:: REQUIREMENTS ::
Reproduce exactly the lines below, from the first one through the line containing "pose from metres", and omit any pictures.

:: INFORMATION PROVIDED ::
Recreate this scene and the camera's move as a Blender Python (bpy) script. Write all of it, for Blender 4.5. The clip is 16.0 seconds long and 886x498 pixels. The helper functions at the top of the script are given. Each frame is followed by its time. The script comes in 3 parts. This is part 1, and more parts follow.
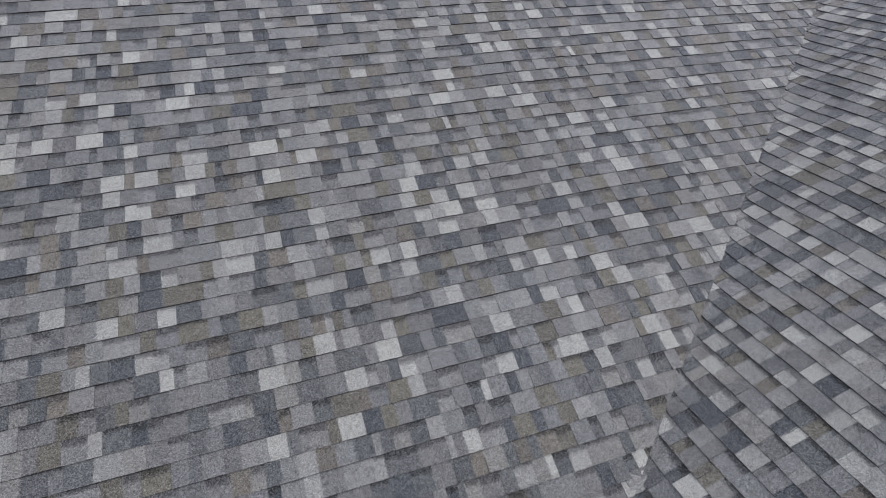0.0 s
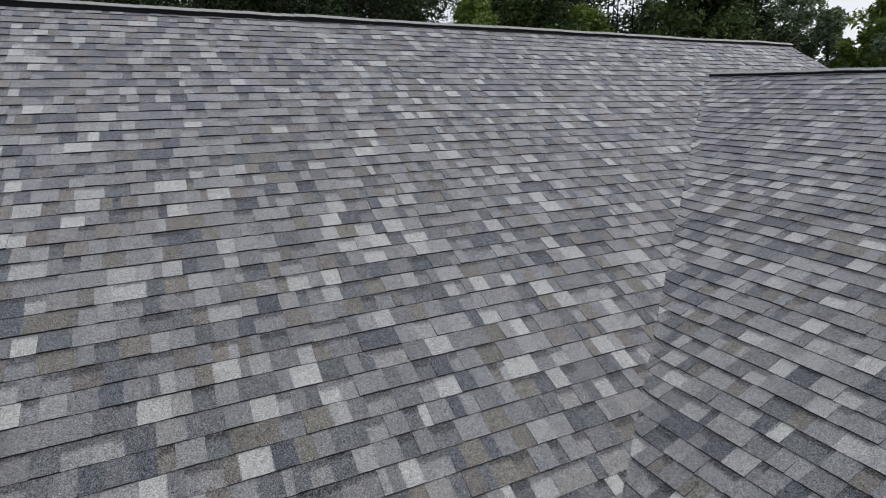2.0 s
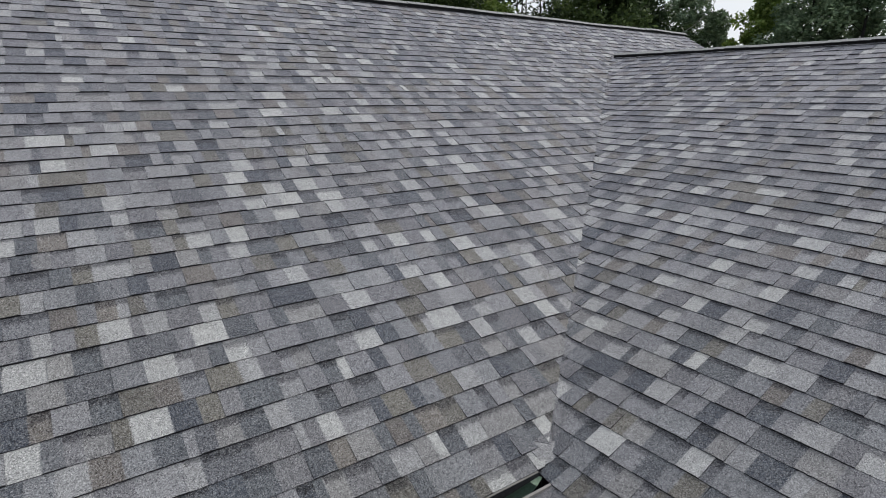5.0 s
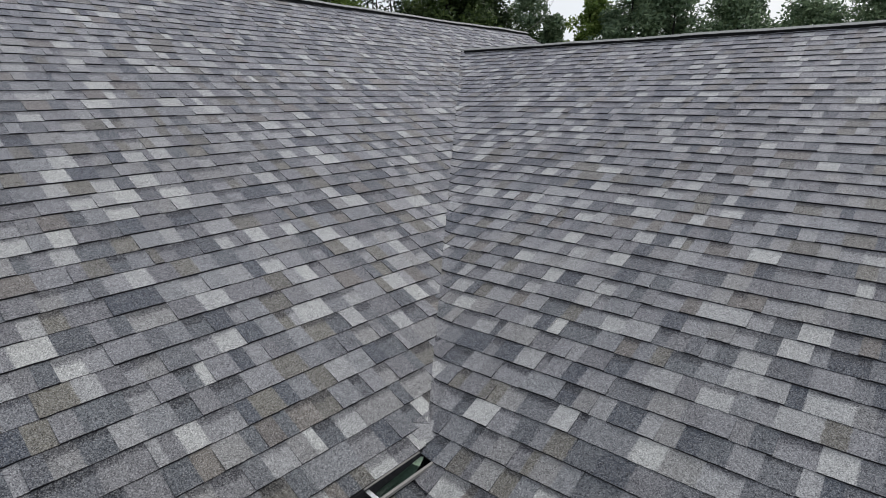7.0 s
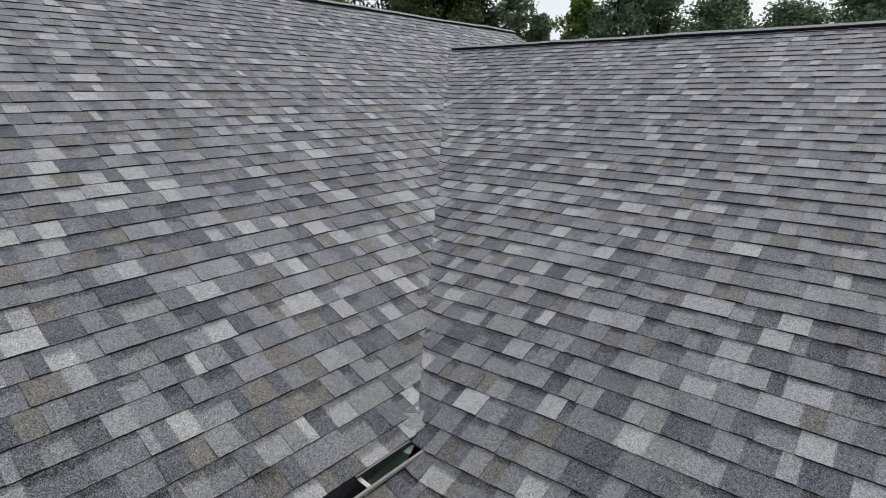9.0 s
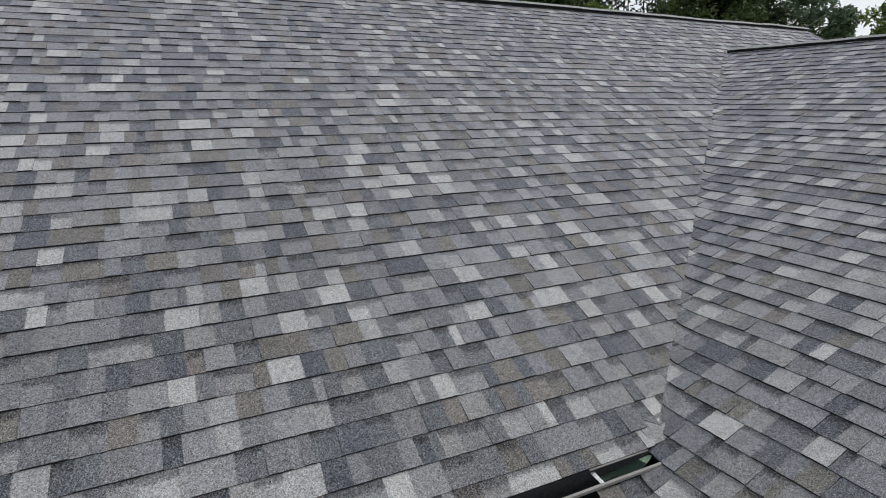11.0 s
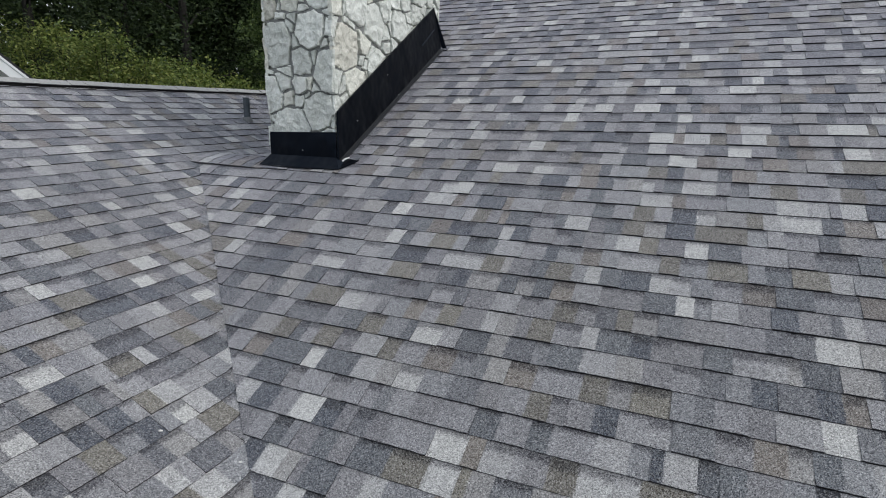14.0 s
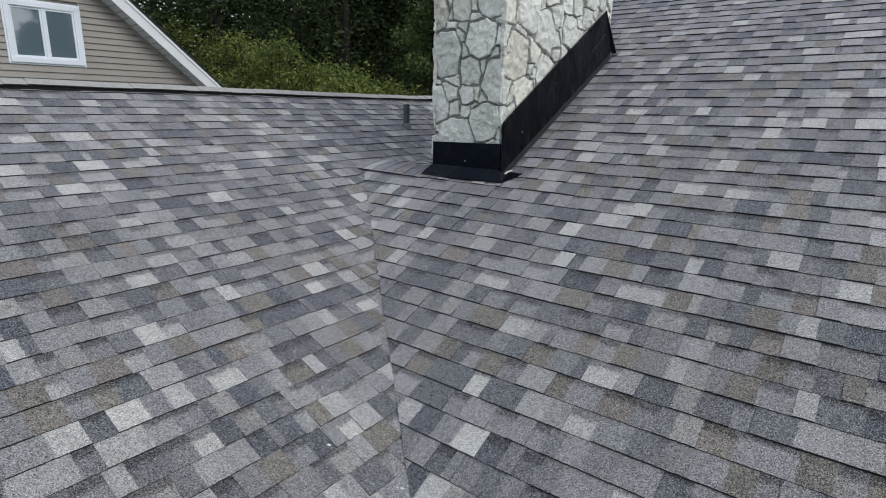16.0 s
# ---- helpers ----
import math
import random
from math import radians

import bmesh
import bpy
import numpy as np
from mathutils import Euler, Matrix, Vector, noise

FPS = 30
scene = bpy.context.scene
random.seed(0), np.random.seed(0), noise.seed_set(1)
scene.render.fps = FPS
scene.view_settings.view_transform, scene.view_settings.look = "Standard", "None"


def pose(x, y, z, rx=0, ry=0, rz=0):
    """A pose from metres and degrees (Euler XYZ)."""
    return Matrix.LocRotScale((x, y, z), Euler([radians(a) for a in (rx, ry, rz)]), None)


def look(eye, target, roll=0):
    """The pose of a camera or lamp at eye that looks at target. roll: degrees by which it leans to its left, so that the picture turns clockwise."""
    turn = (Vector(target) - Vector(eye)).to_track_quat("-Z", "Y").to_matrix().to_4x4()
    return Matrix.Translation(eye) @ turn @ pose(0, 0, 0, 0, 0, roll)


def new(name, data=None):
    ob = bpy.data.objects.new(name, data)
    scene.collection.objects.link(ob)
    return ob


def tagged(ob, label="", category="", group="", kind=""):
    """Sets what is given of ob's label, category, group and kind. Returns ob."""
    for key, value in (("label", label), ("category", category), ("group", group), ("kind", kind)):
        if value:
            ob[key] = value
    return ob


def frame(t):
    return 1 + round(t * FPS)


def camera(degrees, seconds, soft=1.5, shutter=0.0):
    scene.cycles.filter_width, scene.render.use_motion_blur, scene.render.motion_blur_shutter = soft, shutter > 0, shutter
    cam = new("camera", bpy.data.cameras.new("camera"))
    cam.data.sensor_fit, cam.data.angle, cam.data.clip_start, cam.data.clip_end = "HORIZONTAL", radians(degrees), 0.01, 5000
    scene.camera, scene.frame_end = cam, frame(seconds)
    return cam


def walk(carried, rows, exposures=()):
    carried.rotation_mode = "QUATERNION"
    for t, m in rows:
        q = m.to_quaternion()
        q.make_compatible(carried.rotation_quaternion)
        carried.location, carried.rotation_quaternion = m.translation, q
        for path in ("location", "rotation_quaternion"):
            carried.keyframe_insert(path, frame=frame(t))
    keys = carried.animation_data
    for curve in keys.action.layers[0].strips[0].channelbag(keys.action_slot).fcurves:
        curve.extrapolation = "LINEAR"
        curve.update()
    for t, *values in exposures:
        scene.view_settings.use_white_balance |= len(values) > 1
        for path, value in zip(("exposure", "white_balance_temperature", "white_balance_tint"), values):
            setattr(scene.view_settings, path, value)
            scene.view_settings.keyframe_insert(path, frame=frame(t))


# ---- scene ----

:: CORRECT ANSWER ::
Recreate this scene and the camera's move as a Blender Python (bpy) script. Write all of it, for Blender 4.5. The clip is 16.0 seconds long and 886x498 pixels. The helper functions at the top of the script are given. Each frame is followed by its time. The script comes in 3 parts. This is part 1, and more parts follow.
0.0 s
2.0 s
5.0 s
7.0 s
9.0 s
11.0 s
14.0 s
16.0 s
# ---- helpers ----
import math
import random
from math import radians

import bmesh
import bpy
import numpy as np
from mathutils import Euler, Matrix, Vector, noise

FPS = 30
scene = bpy.context.scene
random.seed(0), np.random.seed(0), noise.seed_set(1)
scene.render.fps = FPS
scene.view_settings.view_transform, scene.view_settings.look = "Standard", "None"


def pose(x, y, z, rx=0, ry=0, rz=0):
    """A pose from metres and degrees (Euler XYZ)."""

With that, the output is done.